For the report, “System of Filtration: Mapping Russia’s Detention Operations in Donetsk Oblast,” researchers used open source information and remote sensing data to identify with high confidence at least 21 filtration system locations in and around Donetsk oblast, an administrative region in eastern Ukraine. Russia and aligned forces have created a filtration system for civilians, POWs, and other personnel that is more than camps alone; locations are used for registration, holding, secondary interrogation, and detention. A single site can perform multiple and changing roles.

“Yale School of Public Health’s Humanitarian Research Lab has been documenting threats to the health and human rights of Ukraine’s civilians since the earliest days of Russia’s invasion,” YSPH Interim Dean Melinda Pettigrew said. “Today’s Yale HRL report presents the most comprehensive public assessment to date of this large-scale apparatus including extrajudicial detention in Donetsk oblast.”

Filtration sites can be organized into four main categories: 1) registration points, 2) camps and other holding facilities for those awaiting registration, 3) interrogation centers, and 4) correctional colonies (i.e. prisons) that serve as longer-term detention facilities.

Incommunicado detention of civilians is more than a violation of international humanitarian law — it represents a threat to the public health of those currently in the custody of Russia and its proxies.

Kaveh Khoshnood
“Incommunicado detention of civilians is more than a violation of international humanitarian law — it represents a threat to the public health of those currently in the custody of Russia and its proxies,” said Kaveh Khoshnood, an associate professor of epidemiology at YSPH. “The conditions of confinement documented in this report allegedly include insufficient sanitation, shortages of food and water, cramped conditions, and reported acts consistent with torture.”

According to Yale HRL’s investigation, the conditions described by those released from these facilities can constitute cruel, inhuman, and degrading treatment under international humanitarian and human rights law. The investigation found consistent allegations of overcrowded facilities, a lack of access to adequate sanitation, insufficient food and clean water, exposure to the elements, and the use of isolation. In some instances, descriptions of treatment endured by individuals — such as use of electric shocks, extreme conditions of isolation, and physical assault — may potentially constitute torture if proven.
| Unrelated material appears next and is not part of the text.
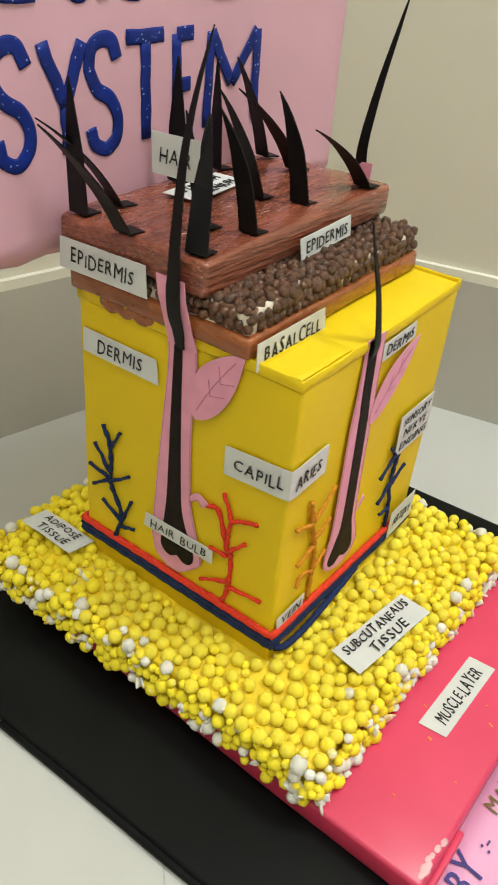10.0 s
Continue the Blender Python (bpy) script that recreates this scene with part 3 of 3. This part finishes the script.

“The Donetsk oblast filtration system run by Russia and their proxies represents an urgent human rights emergency,” said Nathaniel Raymond, executive director of Yale HRL. “International monitors need unfettered access to these facilities today. Every day that passes without independent monitors being present in these locations increases the risk that grave human rights abuses may be occurring with impunity.”

The Yale HRL report also identified objects which may be consistent with graves at Volnovakha Correctional Colony № 120, the Olenivka prison, which predate the July 29 explosion at the facility that allegedly killed 53 prisoners of war. The prison complex is currently used to house Ukrainian prisoners of war and civilian detainees. Two sites containing activity consistent with potential graves are visible — with one corroborating an April 2022 allegation of grave digging occurring at that location.